By Jenna Kern-Rugile, Director of Communications, North Shore Child & Family Guidance Center
My daughter Maya is now 19, but the questions and puzzled looks still arise at times. When I recently took her to a new doctor, for example, he walked into the office and, in a somewhat surprised tone, asked, “Are you her mother?”
Yes, I am her mother. True, she doesn’t look like me. She arrived at JFK and in our lives on November 24, 2001 when she was 16 months old. Maya was born in Guatemala, and we are blessed that her birth mother placed her for adoption. (See “Airborne to New Motherhood” to read more.)
From the very start, strangers asked questions. At the library, one woman said, “Is she yours?” At the park, another said “Are you her real mother?”
When she was a little girl, it wasn’t uncommon for other children to ask why we didn’t look the same. I’ll never forget one day in the playground, when Maya was about three years old and a child said, “That can’t be your mom!” Maya was confused, hurt and angry.
The truth is, the vast majority of people—and especially young children—mean no harm when they say such things. As an adoptive interracial family, we grew accustomed to it; we answered most questions by simply saying, “Yes, I’m her real mother. Families are made in all different ways, and ours was made through adoption.”
Still, when Maya was young, these episodes stung. Now that she’s a young adult, the questions don’t come up as often—probably because she spends more time out with friends than with me!
Regardless, I still see and hear language surrounding adoption that ranges from the misinformed to the inherently biased. Why, for example, would a newspaper story write something like, “Jane Smith is the mother of three children and one adopted child?” when adoption has no relevance to the content?
The bottom line: Education about adoption language is always a good thing. November is National Adoption Month, and in the spirit of sharing knowledge, here are some do’s and don’ts from Healthychildren.org:
DO: Use the words “birth child” and “adopted child” only when they are relevant to the discussion; otherwise simply use “child.”
DON’T: Refer to a child born to his parents as the parents’ “real child,” “own child,” or “natural child.” A child who was adopted is very real and not at all unnatural; she is very much her parents’ “own child.”
DO: Use the words “birth parents” or “biologic parents” only when asking about them is relevant.
DON’T: Refer to the child’s birth parents as his “real parents” or “natural parents.” Adoptive parents are very real and natural.
DO: Treat siblings who joined families by birth or adoption equally. They are loved equally by their parents and experience all of the joys and trials of any sibling relationship.
DON’T: Distinguish between children who were adopted into the family and children who were born into the family unless it’s relevant.
DO: Describe birth parents as choosing “to make an adoption plan for the child” or “to place the child for adoption.”
DON’T: Refer to a child as being “put up” or “given up” for adoption.

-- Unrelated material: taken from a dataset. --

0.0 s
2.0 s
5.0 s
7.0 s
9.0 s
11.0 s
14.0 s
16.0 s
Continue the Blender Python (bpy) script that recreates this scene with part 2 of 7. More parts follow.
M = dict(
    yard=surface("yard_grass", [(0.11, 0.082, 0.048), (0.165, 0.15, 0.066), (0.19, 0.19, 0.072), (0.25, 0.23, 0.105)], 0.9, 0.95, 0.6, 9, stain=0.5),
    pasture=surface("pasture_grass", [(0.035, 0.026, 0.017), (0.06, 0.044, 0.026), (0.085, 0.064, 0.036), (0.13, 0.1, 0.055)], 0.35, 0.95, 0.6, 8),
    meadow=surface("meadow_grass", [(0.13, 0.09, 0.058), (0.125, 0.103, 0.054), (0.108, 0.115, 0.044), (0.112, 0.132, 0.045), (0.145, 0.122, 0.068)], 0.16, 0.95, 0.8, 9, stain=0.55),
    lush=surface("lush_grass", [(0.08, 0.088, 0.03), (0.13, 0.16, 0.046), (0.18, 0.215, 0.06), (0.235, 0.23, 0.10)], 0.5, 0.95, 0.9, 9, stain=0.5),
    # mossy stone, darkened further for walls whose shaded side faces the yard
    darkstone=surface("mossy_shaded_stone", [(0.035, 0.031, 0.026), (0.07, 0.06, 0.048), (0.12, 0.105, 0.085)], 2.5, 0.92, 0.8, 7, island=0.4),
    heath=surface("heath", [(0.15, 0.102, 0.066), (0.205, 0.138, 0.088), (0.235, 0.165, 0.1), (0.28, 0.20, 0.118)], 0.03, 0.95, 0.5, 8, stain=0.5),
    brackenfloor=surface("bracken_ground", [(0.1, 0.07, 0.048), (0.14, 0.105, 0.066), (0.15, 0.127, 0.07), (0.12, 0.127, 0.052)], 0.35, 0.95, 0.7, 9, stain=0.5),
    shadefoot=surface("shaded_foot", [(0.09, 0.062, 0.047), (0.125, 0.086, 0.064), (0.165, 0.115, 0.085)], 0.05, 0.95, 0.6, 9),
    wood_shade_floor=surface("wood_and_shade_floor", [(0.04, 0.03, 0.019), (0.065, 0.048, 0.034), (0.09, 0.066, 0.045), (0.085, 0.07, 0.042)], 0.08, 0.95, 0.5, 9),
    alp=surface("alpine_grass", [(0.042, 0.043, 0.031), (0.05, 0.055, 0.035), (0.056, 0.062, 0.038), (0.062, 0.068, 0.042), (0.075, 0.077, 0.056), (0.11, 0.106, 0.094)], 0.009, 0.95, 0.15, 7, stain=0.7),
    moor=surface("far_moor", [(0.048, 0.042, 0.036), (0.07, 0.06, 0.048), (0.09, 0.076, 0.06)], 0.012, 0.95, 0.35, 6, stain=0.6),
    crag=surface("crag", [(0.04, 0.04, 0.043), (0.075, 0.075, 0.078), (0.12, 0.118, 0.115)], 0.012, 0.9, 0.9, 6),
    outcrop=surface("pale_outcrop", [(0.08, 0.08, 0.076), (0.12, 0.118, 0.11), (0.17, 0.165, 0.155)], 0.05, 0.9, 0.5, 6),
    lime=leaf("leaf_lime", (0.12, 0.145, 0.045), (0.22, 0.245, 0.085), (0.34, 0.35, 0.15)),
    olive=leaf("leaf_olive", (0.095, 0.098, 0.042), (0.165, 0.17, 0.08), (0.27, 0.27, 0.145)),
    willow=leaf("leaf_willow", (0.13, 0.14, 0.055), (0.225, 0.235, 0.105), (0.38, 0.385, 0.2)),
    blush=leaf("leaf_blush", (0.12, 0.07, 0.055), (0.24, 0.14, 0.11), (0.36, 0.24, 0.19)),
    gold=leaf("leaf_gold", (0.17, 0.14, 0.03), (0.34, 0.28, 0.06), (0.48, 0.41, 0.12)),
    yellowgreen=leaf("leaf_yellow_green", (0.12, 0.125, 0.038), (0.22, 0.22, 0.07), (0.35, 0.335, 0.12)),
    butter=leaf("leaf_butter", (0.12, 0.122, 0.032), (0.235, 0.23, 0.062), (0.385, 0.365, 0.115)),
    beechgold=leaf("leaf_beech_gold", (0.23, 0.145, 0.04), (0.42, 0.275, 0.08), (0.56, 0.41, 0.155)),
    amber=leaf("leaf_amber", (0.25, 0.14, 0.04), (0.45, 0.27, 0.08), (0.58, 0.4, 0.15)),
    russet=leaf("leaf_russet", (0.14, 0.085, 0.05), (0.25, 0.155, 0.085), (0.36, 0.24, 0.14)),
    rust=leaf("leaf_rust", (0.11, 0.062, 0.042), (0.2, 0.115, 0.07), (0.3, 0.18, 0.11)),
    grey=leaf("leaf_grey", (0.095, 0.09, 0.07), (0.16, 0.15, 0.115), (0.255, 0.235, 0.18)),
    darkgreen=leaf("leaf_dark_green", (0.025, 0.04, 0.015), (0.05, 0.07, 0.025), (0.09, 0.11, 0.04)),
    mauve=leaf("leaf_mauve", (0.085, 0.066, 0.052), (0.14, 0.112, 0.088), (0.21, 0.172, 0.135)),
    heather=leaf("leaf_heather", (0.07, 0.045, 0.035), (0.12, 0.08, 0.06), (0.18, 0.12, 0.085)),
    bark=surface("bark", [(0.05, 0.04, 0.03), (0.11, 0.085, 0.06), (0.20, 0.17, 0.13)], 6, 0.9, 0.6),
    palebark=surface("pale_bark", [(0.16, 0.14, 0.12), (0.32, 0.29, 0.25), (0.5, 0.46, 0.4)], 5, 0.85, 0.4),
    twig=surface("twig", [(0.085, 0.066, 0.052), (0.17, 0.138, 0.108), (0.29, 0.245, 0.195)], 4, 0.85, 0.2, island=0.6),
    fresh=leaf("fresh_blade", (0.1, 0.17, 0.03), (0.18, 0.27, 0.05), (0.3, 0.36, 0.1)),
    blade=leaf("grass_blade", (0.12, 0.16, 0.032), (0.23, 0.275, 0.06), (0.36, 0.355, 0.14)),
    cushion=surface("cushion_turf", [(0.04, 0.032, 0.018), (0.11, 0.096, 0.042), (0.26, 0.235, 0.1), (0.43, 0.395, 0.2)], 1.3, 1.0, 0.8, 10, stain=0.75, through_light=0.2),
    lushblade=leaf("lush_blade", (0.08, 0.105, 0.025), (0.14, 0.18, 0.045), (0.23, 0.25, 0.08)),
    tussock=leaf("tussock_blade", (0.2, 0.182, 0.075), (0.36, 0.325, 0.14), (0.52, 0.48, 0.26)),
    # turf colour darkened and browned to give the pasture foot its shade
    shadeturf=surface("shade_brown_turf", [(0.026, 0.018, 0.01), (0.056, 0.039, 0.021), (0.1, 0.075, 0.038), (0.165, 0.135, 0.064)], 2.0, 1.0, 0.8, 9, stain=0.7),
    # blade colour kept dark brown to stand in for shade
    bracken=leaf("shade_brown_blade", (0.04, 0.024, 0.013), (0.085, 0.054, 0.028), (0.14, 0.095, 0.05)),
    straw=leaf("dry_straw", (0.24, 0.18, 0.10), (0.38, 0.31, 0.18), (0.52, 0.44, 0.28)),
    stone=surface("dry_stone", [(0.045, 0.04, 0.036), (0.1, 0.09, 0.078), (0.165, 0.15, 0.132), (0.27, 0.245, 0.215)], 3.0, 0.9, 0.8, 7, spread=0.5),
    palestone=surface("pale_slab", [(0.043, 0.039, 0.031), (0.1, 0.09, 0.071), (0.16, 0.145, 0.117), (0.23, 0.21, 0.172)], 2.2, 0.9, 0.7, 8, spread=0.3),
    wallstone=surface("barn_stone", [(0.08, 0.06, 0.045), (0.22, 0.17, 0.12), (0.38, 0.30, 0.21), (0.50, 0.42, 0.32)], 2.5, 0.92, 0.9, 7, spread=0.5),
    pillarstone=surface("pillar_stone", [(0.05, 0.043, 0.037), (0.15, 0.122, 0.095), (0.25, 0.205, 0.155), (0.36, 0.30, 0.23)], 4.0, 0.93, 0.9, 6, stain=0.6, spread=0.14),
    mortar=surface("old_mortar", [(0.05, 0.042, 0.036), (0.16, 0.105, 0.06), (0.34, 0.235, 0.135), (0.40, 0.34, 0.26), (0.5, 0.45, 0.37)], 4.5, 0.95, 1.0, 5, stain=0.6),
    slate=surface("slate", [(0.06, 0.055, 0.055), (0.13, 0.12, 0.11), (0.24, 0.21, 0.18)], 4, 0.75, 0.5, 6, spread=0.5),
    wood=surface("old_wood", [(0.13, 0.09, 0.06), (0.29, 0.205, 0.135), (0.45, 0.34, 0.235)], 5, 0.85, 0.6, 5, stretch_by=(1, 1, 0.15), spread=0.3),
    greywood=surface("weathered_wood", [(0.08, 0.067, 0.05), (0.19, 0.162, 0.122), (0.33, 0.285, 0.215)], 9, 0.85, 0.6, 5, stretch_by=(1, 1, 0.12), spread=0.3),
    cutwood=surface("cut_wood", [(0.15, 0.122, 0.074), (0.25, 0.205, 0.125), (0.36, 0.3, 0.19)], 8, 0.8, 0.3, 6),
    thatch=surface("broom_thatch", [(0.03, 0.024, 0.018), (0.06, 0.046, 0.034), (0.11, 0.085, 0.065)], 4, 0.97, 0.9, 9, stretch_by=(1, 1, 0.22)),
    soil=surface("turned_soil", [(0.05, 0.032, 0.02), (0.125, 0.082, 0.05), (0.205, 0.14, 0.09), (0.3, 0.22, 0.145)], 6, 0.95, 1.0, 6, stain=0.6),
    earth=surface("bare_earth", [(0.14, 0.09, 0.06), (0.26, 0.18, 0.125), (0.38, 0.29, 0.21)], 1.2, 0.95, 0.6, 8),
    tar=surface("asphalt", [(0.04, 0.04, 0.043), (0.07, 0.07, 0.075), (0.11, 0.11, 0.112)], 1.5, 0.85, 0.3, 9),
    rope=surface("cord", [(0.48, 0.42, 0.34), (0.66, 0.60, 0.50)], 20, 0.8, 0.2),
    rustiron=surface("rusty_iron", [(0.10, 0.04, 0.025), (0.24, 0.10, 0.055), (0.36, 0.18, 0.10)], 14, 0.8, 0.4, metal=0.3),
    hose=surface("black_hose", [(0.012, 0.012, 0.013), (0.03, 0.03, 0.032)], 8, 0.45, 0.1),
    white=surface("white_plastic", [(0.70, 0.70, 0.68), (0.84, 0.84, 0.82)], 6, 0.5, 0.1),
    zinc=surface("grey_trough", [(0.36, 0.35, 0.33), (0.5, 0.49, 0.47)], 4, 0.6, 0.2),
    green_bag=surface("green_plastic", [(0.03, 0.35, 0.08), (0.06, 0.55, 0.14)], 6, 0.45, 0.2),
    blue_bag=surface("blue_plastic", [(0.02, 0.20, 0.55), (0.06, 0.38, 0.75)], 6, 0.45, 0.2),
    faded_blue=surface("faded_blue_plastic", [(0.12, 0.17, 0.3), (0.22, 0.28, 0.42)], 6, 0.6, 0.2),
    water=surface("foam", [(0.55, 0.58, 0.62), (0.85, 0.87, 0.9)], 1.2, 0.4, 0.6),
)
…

Most birth parents have thought long and hard about their decision to place a child for adoption. It is very important to a child’s self-esteem to know that her birth parents loved her and worked hard to reach a decision that they felt to be in her best interest.
DO: Recognize that families come in all shapes and sizes. Some families may have a single adoptive parent or permanent legal guardian and no other legal parent. Others families have same-sex parents.
DON’T: Assume that the child has two opposite-sex parents.
DO: Recognize that a child understands adoption gradually as she grows, just as with all other developmental tasks.
DON’T: Ask, “Are you going to tell your son that he’s adopted?” Adoptive parents are encouraged to talk freely and honestly about adoption from the time their child is very young so that there is never a time in the child’s life when this information comes as shocking news.
DO: Be sympathetic with the long and sometimes arduous path that parents have traveled to become parents. Some may be experiencing significant financial stresses after the adoption, some may still be grieving infertility losses, and some may be coping with extended family members who do not accept the new member of the family. Recognize that even though the child may not be a newborn, the adults may be new parents. Recognize that post-adoption depression exists and is similar to post-partum depression.
DON’T: Ask, “How much did you pay for your daughter?” Children are not bought. Fees go to pay social workers and attorneys, to complete court and government paperwork, to cover travel, medical, foster/orphanage care, and other expenses, not to “buy children.”